• THE REQUEST
Go through the listing and copy each line with the string "soft".
'''
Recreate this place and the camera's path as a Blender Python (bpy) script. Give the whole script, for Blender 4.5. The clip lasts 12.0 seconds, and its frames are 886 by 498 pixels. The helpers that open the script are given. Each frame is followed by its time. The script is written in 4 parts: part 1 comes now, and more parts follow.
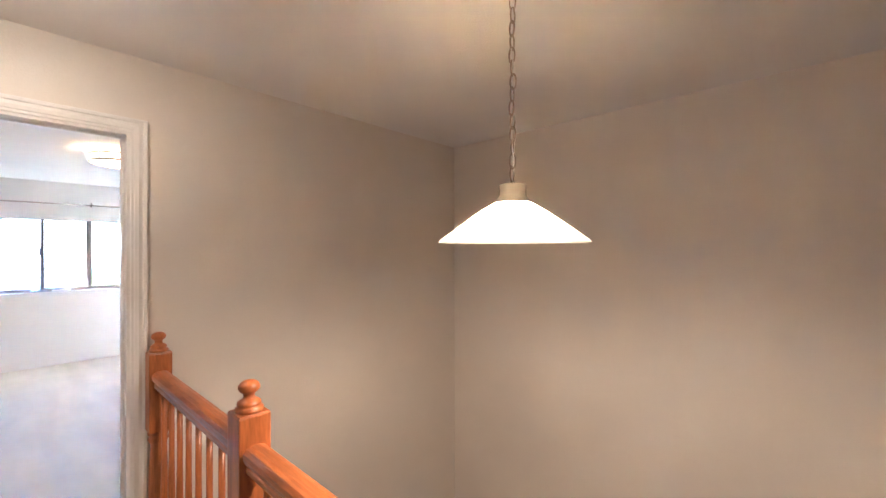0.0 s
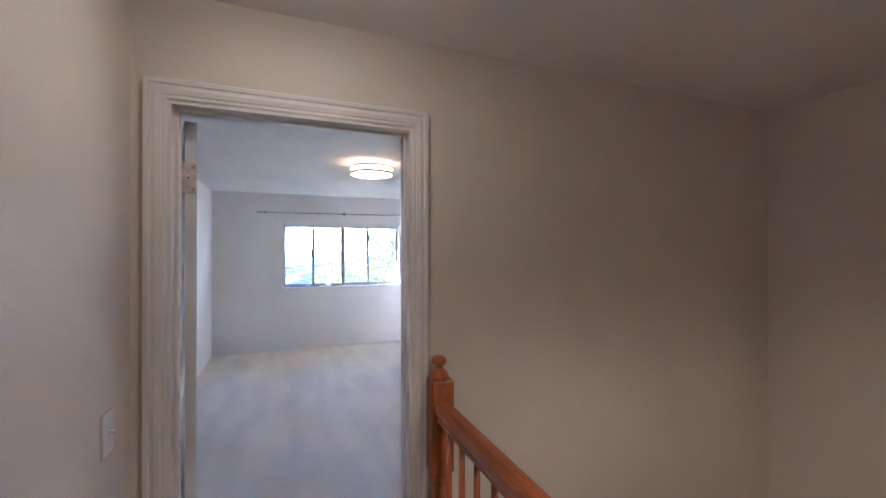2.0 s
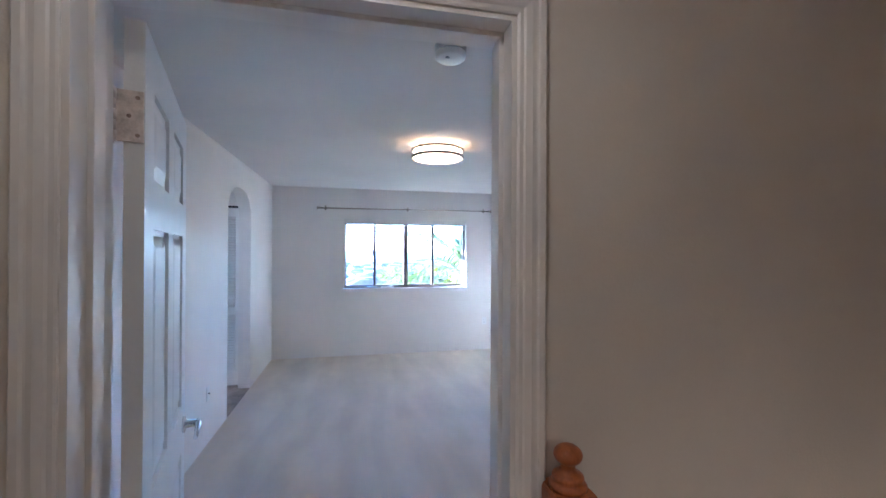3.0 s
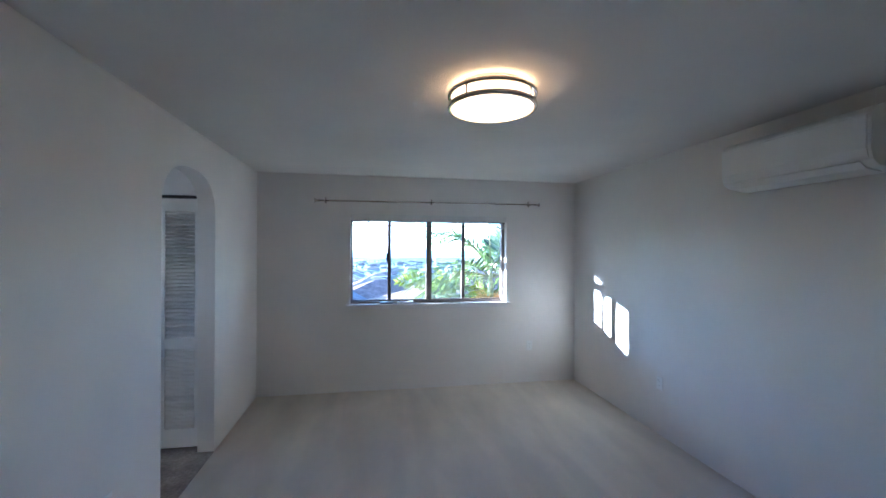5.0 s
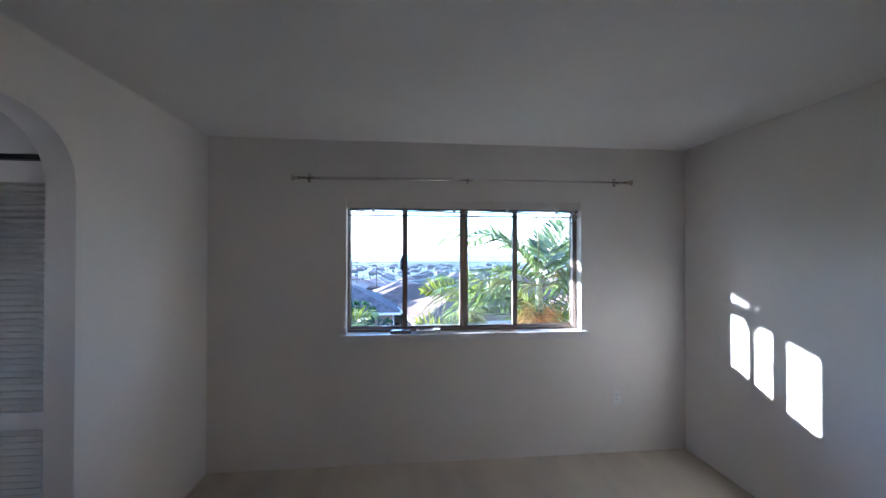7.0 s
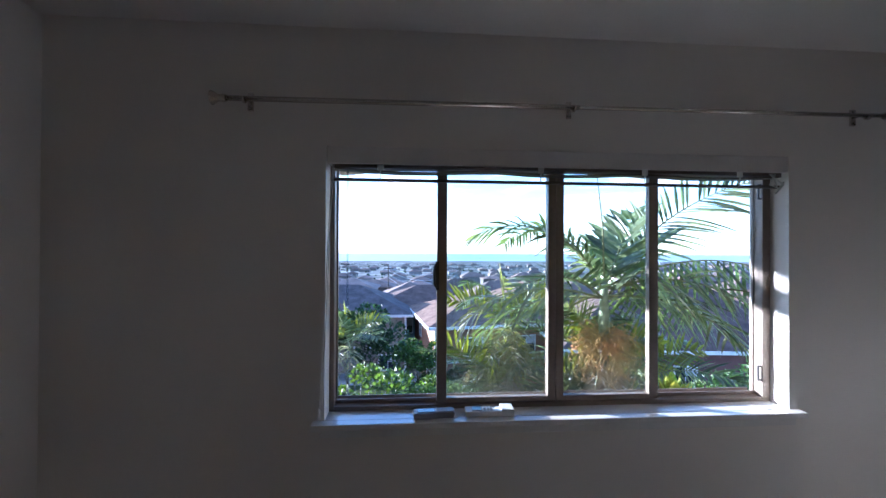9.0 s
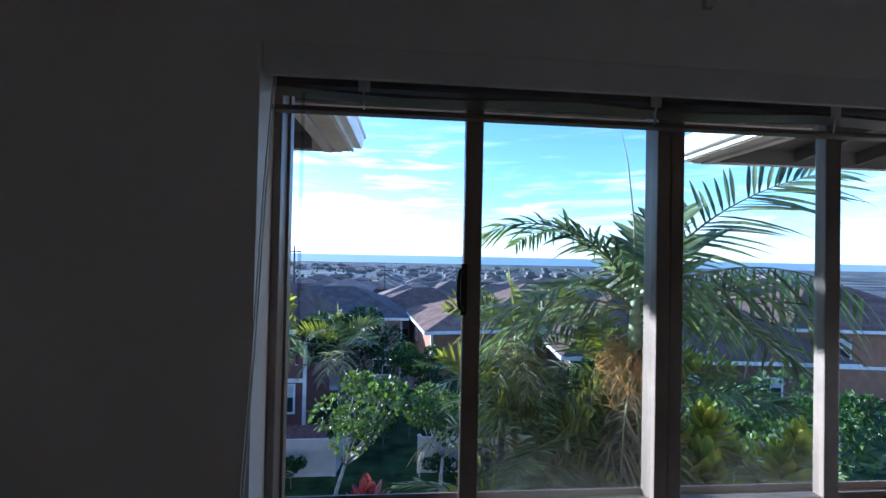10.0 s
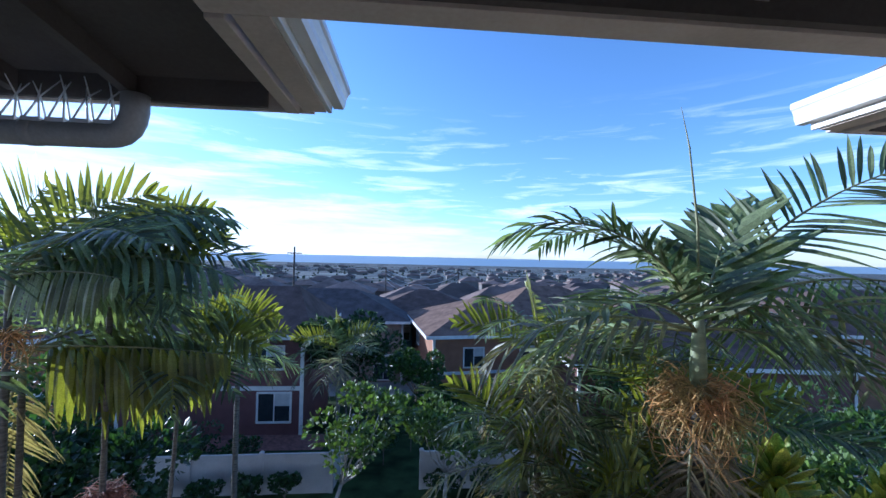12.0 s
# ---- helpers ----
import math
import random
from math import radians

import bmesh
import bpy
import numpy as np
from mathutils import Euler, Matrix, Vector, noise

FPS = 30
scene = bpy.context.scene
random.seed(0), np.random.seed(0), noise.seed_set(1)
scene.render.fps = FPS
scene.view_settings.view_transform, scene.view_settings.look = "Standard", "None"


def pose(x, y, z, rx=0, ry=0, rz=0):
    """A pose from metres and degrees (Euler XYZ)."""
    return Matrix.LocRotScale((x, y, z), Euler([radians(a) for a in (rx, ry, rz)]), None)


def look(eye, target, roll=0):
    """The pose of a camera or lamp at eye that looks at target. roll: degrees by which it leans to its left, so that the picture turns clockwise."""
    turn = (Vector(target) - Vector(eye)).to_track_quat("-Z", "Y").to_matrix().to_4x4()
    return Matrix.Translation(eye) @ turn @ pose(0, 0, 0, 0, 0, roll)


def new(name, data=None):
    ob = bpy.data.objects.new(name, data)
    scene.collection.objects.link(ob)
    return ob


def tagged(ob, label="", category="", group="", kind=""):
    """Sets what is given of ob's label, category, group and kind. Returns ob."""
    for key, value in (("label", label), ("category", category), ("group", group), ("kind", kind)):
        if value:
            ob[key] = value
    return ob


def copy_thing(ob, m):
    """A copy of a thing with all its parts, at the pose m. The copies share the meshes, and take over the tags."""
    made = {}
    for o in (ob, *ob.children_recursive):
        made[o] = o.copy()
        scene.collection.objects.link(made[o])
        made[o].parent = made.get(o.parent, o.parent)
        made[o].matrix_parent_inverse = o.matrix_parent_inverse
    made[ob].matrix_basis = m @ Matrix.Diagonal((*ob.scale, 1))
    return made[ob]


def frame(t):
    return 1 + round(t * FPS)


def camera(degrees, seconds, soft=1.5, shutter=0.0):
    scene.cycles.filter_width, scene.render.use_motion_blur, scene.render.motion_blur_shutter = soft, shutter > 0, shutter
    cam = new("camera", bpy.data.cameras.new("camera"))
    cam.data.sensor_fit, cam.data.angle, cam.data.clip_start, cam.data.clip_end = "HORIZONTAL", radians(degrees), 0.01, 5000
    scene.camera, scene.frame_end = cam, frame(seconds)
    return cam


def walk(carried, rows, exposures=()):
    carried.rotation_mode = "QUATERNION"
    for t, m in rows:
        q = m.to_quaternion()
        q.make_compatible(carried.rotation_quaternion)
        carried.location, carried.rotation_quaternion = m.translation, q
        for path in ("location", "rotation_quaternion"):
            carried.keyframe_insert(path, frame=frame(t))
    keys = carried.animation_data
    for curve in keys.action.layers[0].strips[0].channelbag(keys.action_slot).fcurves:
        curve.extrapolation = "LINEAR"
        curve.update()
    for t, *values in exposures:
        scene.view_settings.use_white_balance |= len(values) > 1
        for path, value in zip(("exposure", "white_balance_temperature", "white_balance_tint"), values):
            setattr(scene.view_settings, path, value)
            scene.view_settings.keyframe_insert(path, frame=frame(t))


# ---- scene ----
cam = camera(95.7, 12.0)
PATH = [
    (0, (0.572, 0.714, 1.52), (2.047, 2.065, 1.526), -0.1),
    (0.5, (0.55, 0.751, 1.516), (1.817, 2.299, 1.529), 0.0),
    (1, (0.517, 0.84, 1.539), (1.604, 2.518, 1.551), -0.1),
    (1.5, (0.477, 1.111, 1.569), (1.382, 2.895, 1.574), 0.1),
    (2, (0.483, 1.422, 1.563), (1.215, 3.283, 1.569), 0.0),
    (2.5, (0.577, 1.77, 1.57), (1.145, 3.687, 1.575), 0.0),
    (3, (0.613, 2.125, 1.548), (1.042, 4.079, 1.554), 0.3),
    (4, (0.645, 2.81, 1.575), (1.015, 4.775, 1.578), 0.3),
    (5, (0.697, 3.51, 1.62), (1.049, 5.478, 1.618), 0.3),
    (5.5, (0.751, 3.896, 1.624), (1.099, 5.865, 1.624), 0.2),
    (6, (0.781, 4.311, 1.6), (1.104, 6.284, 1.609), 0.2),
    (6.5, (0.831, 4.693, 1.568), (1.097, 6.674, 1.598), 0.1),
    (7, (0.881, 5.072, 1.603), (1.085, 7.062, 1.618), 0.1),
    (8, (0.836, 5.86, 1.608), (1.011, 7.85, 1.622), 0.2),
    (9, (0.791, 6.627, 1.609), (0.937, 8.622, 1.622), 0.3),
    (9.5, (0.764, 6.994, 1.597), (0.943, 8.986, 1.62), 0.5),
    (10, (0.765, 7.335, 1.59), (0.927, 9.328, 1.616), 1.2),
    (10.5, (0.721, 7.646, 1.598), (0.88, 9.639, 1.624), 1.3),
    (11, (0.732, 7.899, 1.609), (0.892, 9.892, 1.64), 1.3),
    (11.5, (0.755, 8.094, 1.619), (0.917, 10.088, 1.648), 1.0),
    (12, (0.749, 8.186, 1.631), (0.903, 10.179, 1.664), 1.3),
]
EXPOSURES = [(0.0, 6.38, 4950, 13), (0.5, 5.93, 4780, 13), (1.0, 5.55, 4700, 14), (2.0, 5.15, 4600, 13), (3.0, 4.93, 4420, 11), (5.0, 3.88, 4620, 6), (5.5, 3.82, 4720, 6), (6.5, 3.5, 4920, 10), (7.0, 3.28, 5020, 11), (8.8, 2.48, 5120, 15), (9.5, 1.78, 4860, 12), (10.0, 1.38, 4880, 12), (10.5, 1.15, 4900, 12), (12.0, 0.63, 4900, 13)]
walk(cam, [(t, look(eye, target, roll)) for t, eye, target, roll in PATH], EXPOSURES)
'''
• WRITTEN ANSWER
def camera(degrees, seconds, soft=1.5, shutter=0.0):
    scene.cycles.filter_width, scene.render.use_motion_blur, scene.render.motion_blur_shutter = soft, shutter > 0, shutter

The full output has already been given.